Partitions are the unit of parallelism in Kafka by design. Not just for consumtion but kafka distributes the partiotions accross cluster which has different other benifits like sharing load among different servers, replication management for ensuring no Data loss, managing log to scale beyond a size that will fit on a single server etc.
Ordering of messages is a key factor as if you do not need a storng ordering then diving topics with multiple partitions will allow you to evenly distribute the load while producing (this will be handled by the producer itself). And while using consumer group you just need to add more consumer instances in the same group in order to consume them parallely.
Plus it limits the usecase, where a certain consumer type may want ordering over the messages, so splitting a topic into partitions may not be possible.
True,from the doc
However, if you require a total order over messages this can be achieved with a topic that has only one partition, though this will mean only one consumer process.
Maintaining ordering whiile consuming in distributed manner requires the messaging system to maintain per-message state to keep track of message acknowledgement. But this will involve a lot of expensive random I/O in the system. So clearly there is a trade-off.
Ideally, if a topic does not partitioning, there should be no need to partition it. This puts un-necessary logic on producer and also causes other consumer types to consume from these partitions that may only make sense to one type of consumer
Distributing messages across partitions is typically handled by the producer it self without any intervention from the programmers end (assuming you don't want to categories messages using key). And for the consumers as you just mentioned here the better choice would be to use Simple/Low level consumers which will allow you to consume only a subset of the partitions in a topic.
This seems like an odd design choice, because the consumer scalability is now bleeding into topic and even producer design
I believe for a system like Kafka which focuses on high throughput ( handle hundreds of megabytes of reads and writes per second from thousands of clients ), ensuring scalability and strong durability and fault-tolerance guarantees might not be a good fit for someone having totally a different business requirements.
Topic partitioning is primarily a way to scale out consumers and brokers so if you need many consumers to keep up then you need to partition the topic and add multiple consumer instances in the same consumer group. The producer API will manage partitions transparently.
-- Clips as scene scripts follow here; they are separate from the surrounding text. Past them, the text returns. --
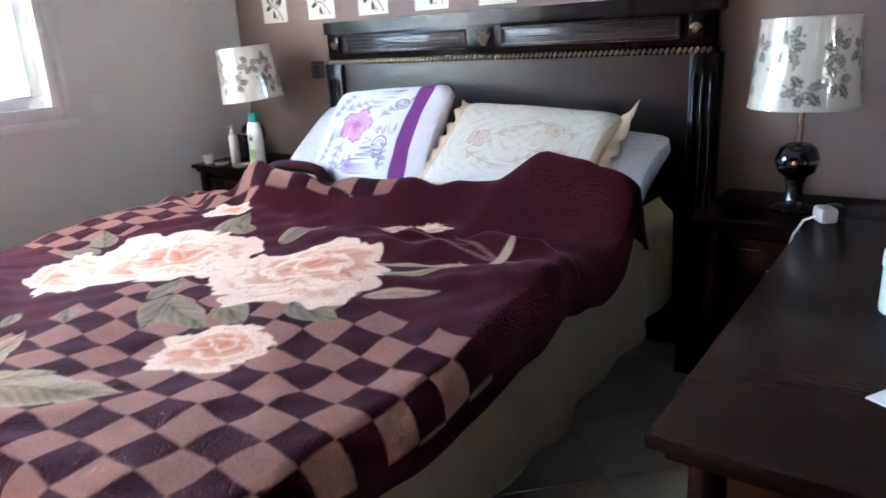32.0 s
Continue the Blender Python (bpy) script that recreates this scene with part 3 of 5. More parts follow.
def blanket_print(us, vs):
    """The printed colours on a grid of lengthwise and crosswise places."""
    u, v = np.meshgrid(us, vs, indexing="ij")
    c = np.ones(u.shape + (3,)) * BURG
    cu, cv = 0.0865, 0.0935
    wob_u, wob_v = u + 0.008 * np.sin(v * 7) + 0.003 * np.sin(v * 31 + u * 9), v + 0.008 * np.sin(u * 6) + 0.003 * np.sin(u * 29 - v * 11)
    iu, iv = np.floor((wob_u + 1.395) / cu), np.floor((wob_v + 1.40) / cv)
    light = (iu + iv) % 2 == 0
    near_foot = (iu < 0) & (iv < 0) & (v < -1.42 - 0.23 * smooth01((-2.0 - u) / 0.2))
    far_head = (u > -1.52) & (v > -1.16 + 0.3 * smooth01((-0.75 - u) / 0.4) - 0.50 * smooth01((u + 0.88) / 0.12))
    zone = near_foot | far_head
    c[zone & light] = PINK
    c[zone & ~light] = DARK

    def window(cx, cy, r):
        i0, i1 = np.searchsorted(us, (cx - r, cx + r))
        j0, j1 = np.searchsorted(vs, (cy - r, cy + r))
        return slice(i0, i1), slice(j0, j1)

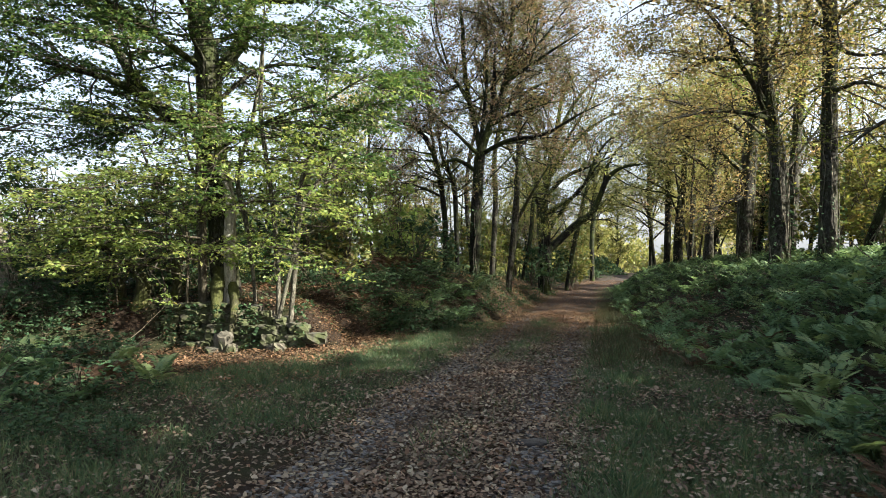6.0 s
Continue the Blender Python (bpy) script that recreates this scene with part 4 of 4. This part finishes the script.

If you need to have certain consumers subscribing only to some partitions, then you need to use the simple consumer API instead of the high level API and in this case you don't have the consumer group concept and have to coordinate consumption yourself.
Message ordering is guaranteed within partitions but not between partitions so if this is a requirement it needs to be dealt with on consumer side.
Setting cleanup.policy=compact means that the Kafka brokers will keep the latest version of a message key indefinitely and use cases like that should be more for recording of data updates for things you intend to keep around rather than the log stream buffering use case.
You need to factor out the reading of Kafka messages from the subsequent processing of those messages. You can use partitions and consumer groups to make reading messages as fast as possible, but if you process the messages as part of your consumer logic then you'll just slow down your consumers. By streaming the messages from consumers to other classes that will perform your processing you can adjust the parallelism of the consumers and of the processors independently. You'll see this approach in technologies like Spark and Storm.
This approach does add one complication and that is that the consumer has to commit the message offset before the message has been processed. You may have to track the messages in flight to insure execute-exactly-once.